TASK DATA =>
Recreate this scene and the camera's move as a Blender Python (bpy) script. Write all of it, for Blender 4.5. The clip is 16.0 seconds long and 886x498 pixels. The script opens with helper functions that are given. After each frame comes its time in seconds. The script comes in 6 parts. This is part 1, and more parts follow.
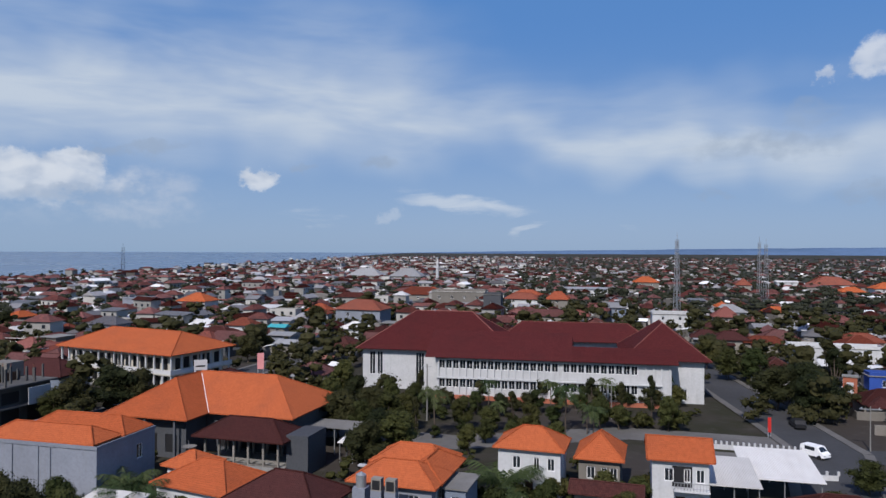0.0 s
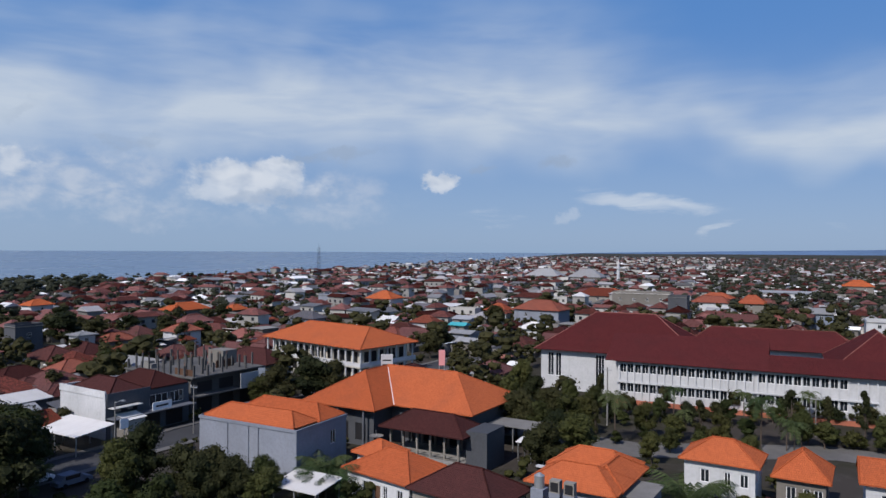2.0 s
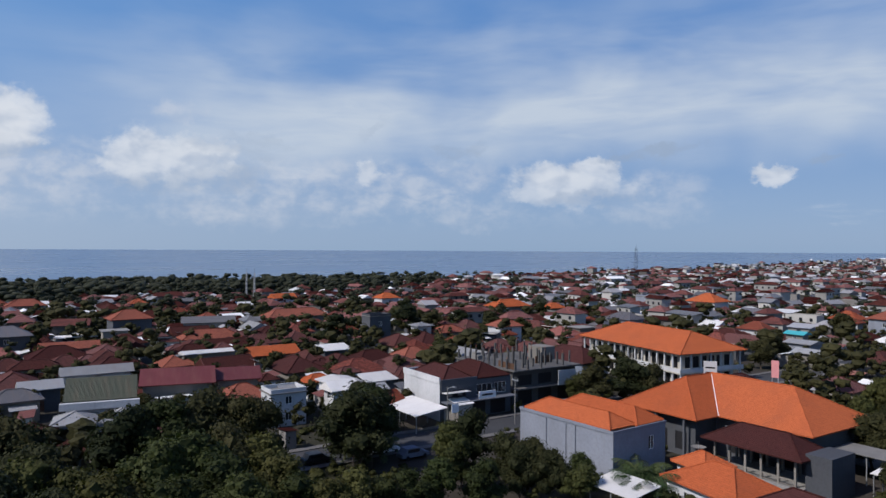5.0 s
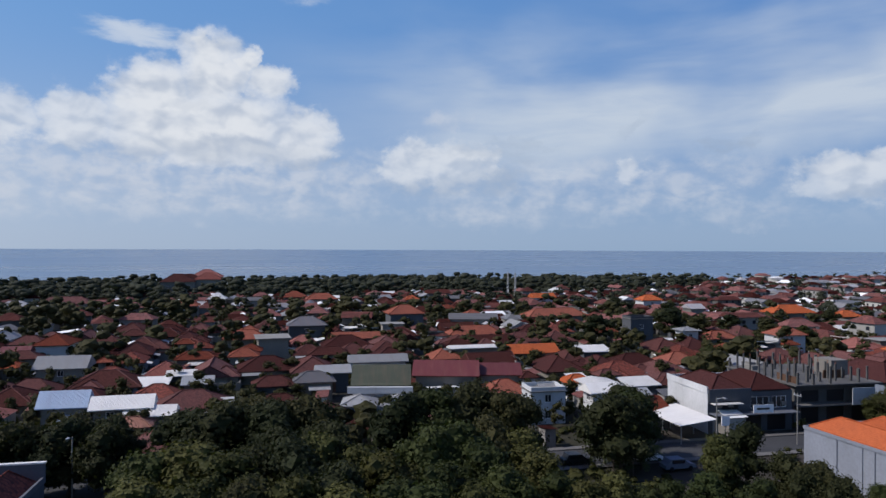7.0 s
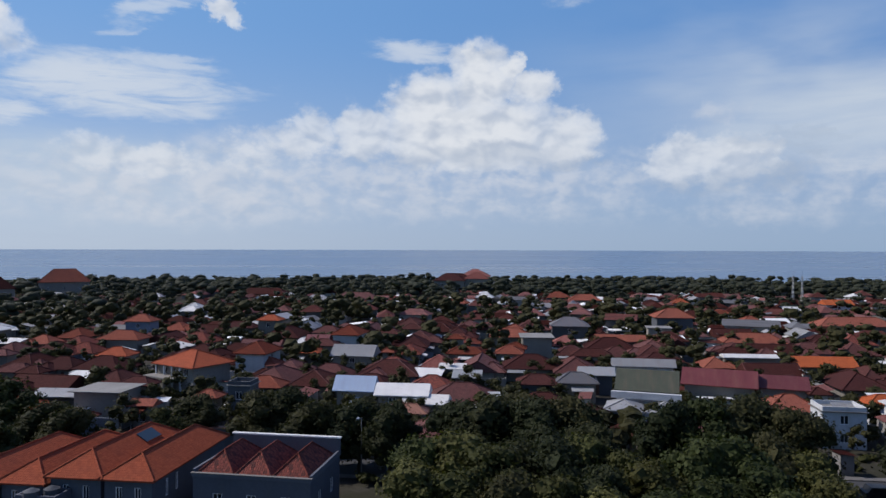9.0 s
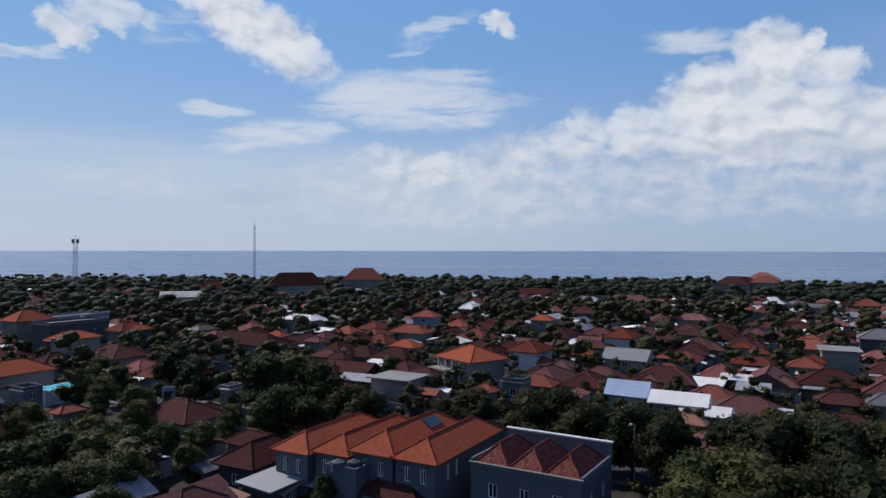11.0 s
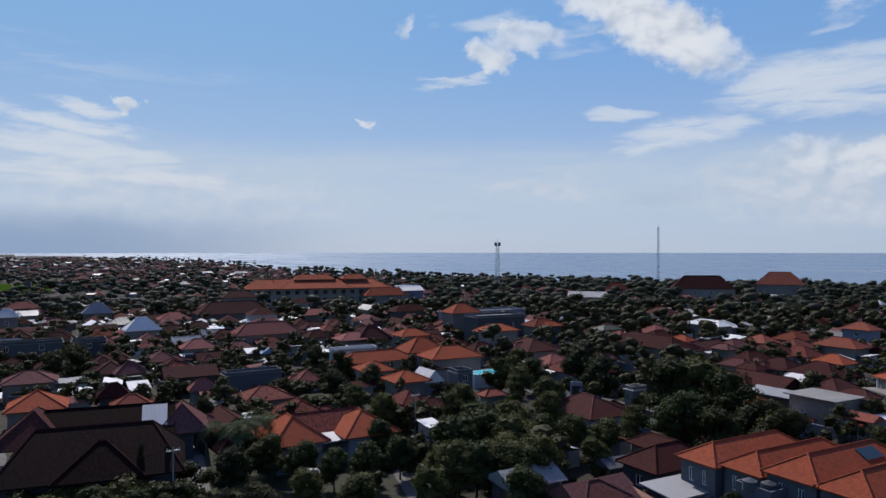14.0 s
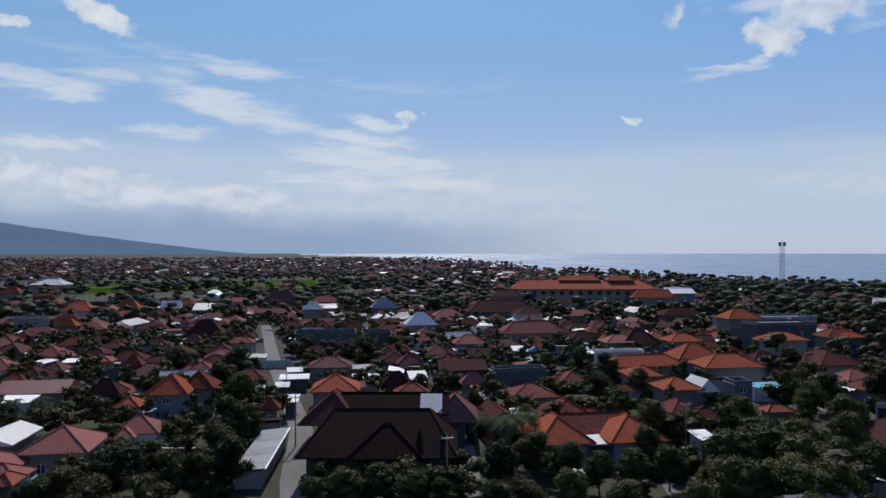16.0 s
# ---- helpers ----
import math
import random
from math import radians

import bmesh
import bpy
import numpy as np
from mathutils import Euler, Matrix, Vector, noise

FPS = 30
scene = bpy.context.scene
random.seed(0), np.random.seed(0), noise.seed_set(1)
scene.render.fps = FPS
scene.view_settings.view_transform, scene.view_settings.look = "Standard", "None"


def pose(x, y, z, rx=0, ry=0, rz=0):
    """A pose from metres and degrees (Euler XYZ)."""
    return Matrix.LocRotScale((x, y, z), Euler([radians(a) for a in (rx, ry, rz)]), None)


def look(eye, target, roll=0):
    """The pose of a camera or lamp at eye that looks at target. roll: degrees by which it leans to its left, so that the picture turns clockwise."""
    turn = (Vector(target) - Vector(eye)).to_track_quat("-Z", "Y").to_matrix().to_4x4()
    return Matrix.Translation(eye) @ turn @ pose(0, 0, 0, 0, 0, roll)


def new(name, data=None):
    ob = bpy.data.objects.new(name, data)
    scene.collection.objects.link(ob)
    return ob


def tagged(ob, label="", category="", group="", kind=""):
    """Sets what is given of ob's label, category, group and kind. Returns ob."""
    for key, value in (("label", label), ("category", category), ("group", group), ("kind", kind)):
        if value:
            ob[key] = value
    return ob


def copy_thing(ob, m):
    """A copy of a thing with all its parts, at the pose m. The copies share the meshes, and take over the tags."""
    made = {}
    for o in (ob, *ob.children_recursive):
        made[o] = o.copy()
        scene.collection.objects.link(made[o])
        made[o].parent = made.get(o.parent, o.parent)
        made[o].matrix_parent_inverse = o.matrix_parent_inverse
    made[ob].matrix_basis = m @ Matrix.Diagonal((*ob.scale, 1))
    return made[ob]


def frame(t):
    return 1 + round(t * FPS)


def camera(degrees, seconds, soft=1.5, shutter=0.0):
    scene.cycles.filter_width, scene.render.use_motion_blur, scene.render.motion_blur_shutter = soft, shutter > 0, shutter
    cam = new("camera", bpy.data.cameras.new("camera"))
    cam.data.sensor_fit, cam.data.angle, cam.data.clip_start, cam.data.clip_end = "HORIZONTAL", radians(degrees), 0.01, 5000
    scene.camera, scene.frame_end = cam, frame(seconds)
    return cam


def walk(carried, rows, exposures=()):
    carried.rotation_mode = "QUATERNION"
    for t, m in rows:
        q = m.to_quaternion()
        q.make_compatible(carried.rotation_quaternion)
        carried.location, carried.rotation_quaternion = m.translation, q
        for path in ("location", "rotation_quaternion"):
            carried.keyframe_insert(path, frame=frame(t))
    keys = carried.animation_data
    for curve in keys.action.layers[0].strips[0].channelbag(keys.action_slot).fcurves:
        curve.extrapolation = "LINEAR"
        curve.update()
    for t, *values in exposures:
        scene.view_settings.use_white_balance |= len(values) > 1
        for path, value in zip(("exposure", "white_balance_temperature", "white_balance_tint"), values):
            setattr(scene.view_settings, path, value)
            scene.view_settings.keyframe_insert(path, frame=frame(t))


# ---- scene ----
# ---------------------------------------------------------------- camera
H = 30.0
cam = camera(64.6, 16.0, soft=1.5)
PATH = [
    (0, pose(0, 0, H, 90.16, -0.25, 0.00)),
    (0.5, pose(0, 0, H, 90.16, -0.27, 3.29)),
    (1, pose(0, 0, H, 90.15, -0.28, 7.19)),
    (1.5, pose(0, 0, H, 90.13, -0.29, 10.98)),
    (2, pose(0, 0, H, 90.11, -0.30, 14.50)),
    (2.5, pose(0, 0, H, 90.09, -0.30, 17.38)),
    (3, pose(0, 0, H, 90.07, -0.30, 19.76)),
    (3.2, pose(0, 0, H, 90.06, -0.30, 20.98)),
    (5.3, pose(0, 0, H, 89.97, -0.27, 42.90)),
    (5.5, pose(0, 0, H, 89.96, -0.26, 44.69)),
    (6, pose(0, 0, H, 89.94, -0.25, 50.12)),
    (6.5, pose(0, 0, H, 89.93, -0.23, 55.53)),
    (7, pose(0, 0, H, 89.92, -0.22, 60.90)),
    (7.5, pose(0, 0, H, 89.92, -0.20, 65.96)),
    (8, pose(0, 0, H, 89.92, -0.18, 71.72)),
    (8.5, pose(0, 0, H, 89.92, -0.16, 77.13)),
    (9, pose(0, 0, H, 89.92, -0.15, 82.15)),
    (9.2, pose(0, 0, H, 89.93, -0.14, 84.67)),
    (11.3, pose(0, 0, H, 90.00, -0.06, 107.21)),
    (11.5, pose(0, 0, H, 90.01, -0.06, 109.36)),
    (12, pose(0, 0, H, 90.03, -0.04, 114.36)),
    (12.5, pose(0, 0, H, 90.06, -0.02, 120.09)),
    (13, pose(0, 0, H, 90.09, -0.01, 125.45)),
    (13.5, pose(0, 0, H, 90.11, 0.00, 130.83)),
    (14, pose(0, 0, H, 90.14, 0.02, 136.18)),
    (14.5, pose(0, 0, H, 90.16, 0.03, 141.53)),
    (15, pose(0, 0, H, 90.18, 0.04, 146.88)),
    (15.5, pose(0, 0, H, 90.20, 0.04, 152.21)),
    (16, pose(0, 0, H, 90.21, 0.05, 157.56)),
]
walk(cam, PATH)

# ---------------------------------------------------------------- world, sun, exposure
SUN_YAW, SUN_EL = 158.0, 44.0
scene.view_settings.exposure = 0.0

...

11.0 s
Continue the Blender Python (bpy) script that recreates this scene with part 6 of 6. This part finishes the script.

TASK STATEMENT =>
Going through the data above, count the lines where the string "camera" appears, and answer with only that number.

FINAL RESULT =>
7